— Start —

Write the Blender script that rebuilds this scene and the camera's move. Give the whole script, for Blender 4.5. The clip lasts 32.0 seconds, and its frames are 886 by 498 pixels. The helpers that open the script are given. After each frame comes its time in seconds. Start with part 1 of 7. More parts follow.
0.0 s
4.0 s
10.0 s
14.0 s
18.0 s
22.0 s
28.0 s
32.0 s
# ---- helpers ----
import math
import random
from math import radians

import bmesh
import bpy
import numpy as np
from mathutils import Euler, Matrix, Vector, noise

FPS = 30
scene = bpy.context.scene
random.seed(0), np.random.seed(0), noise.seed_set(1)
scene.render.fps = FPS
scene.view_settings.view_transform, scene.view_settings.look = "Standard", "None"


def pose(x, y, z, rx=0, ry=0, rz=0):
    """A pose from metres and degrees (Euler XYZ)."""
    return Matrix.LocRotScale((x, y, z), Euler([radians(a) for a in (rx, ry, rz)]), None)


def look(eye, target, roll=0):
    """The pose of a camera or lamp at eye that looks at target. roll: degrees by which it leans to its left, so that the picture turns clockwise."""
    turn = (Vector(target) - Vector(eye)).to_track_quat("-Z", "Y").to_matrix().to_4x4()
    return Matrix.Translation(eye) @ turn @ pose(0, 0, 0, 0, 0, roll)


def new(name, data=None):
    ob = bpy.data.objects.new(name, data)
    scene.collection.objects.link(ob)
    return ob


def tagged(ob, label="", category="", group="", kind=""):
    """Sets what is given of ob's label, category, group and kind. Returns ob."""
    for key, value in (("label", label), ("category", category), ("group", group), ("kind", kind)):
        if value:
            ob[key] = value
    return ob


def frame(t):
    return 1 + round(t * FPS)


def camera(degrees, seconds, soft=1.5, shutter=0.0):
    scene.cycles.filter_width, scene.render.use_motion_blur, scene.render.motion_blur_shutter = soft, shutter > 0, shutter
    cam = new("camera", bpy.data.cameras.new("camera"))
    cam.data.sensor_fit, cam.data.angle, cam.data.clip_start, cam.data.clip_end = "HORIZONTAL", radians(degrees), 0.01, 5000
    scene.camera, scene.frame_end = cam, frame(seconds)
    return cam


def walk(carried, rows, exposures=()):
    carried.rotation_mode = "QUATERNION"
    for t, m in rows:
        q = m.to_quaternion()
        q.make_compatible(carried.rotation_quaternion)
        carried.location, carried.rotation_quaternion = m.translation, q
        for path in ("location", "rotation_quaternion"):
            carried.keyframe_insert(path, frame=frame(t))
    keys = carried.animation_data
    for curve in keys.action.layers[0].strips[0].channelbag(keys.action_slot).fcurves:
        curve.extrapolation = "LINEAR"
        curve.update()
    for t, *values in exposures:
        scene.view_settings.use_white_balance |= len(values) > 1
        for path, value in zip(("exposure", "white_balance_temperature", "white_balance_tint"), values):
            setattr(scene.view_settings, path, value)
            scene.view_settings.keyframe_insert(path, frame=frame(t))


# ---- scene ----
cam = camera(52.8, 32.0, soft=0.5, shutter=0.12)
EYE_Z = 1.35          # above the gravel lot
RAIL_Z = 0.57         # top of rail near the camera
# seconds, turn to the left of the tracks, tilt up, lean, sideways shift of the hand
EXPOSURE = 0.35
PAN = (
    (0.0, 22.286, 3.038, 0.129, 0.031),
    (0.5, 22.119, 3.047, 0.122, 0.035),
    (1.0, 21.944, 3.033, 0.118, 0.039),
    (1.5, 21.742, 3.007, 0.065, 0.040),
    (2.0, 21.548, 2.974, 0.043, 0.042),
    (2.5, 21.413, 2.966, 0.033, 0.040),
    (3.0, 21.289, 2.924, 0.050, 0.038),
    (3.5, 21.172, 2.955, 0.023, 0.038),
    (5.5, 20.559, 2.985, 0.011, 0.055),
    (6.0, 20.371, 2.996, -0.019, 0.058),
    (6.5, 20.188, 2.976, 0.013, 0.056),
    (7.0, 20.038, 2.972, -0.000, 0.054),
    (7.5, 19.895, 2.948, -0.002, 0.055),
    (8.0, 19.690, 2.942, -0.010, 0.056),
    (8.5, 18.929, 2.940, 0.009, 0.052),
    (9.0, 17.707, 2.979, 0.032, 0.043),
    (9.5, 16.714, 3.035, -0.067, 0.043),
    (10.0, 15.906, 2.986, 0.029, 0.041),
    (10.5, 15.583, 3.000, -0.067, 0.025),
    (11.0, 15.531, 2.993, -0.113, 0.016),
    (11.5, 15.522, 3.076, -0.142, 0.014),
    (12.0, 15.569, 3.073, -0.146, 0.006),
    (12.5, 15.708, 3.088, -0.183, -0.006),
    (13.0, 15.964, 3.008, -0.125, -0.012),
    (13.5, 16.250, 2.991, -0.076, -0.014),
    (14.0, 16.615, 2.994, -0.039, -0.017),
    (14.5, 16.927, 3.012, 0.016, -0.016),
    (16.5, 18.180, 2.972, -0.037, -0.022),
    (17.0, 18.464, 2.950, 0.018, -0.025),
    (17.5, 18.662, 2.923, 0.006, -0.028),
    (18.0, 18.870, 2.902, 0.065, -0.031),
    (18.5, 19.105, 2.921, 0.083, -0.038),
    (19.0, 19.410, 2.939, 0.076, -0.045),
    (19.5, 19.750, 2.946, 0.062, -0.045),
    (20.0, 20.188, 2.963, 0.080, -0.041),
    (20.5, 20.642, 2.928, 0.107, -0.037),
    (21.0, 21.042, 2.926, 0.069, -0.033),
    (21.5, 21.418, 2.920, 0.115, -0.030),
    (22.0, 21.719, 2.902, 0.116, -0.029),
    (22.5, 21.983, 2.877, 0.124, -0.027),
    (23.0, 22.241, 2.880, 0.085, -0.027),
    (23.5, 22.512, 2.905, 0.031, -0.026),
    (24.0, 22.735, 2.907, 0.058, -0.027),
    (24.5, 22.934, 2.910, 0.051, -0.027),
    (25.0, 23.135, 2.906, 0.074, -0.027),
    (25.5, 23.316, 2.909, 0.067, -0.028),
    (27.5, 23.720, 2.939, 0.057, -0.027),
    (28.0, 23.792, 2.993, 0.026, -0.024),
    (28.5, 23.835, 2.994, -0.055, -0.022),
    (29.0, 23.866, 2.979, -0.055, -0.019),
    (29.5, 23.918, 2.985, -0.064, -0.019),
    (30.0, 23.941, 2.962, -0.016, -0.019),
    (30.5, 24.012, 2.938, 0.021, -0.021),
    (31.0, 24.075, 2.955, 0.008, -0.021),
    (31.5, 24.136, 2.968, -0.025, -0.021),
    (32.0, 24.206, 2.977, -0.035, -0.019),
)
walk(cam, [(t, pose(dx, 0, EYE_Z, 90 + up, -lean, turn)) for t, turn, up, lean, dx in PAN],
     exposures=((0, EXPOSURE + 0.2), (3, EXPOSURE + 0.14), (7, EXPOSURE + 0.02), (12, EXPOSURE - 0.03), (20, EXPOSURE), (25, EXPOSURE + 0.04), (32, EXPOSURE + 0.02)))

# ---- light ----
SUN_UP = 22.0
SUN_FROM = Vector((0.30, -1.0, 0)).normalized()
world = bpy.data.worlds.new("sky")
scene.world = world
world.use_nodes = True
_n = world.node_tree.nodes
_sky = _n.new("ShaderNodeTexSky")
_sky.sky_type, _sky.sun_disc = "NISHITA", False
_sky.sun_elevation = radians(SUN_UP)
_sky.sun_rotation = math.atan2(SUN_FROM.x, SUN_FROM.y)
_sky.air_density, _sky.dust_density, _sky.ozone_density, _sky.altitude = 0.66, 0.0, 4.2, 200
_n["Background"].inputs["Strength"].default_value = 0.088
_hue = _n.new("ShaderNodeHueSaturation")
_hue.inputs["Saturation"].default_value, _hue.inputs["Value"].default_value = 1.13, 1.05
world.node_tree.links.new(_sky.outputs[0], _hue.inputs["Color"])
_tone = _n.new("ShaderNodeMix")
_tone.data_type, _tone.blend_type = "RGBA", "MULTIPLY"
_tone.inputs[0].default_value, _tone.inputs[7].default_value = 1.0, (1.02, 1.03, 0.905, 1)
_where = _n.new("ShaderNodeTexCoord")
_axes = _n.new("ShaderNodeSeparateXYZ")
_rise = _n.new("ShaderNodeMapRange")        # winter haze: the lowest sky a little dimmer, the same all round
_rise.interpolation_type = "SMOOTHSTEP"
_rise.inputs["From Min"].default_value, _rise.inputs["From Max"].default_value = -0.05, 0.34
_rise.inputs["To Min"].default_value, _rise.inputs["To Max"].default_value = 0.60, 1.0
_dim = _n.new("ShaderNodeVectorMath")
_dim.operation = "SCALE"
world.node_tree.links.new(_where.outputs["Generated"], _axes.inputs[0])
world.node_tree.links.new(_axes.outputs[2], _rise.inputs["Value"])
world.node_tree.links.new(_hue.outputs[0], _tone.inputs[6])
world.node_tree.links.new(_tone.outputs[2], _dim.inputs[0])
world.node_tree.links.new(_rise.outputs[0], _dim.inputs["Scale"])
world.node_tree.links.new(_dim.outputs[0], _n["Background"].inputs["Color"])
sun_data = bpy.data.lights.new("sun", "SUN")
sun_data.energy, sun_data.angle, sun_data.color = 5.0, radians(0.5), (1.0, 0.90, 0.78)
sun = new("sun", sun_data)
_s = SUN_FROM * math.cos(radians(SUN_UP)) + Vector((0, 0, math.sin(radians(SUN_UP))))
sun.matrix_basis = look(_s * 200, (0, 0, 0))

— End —

» WHAT YOU ARE ASKED TO DO: Your task is to quote exactly the lines beginning with the one that contains "return Matrix.Translation(eye) @" and ending with the one that contains "for t, *values", with nothing left out or added.

» IN RESPONSE:
    return Matrix.Translation(eye) @ turn @ pose(0, 0, 0, 0, 0, roll)


def new(name, data=None):
    ob = bpy.data.objects.new(name, data)
    scene.collection.objects.link(ob)
    return ob


def tagged(ob, label="", category="", group="", kind=""):
    """Sets what is given of ob's label, category, group and kind. Returns ob."""
    for key, value in (("label", label), ("category", category), ("group", group), ("kind", kind)):
        if value:
            ob[key] = value
    return ob


def frame(t):
    return 1 + round(t * FPS)


def camera(degrees, seconds, soft=1.5, shutter=0.0):
    scene.cycles.filter_width, scene.render.use_motion_blur, scene.render.motion_blur_shutter = soft, shutter > 0, shutter
    cam = new("camera", bpy.data.cameras.new("camera"))
    cam.data.sensor_fit, cam.data.angle, cam.data.clip_start, cam.data.clip_end = "HORIZONTAL", radians(degrees), 0.01, 5000
    scene.camera, scene.frame_end = cam, frame(seconds)
    return cam


def walk(carried, rows, exposures=()):
    carried.rotation_mode = "QUATERNION"
    for t, m in rows:
        q = m.to_quaternion()
        q.make_compatible(carried.rotation_quaternion)
        carried.location, carried.rotation_quaternion = m.translation, q
        for path in ("location", "rotation_quaternion"):
            carried.keyframe_insert(path, frame=frame(t))
    keys = carried.animation_data
    for curve in keys.action.layers[0].strips[0].channelbag(keys.action_slot).fcurves:
        curve.extrapolation = "LINEAR"
        curve.update()
    for t, *values in exposures:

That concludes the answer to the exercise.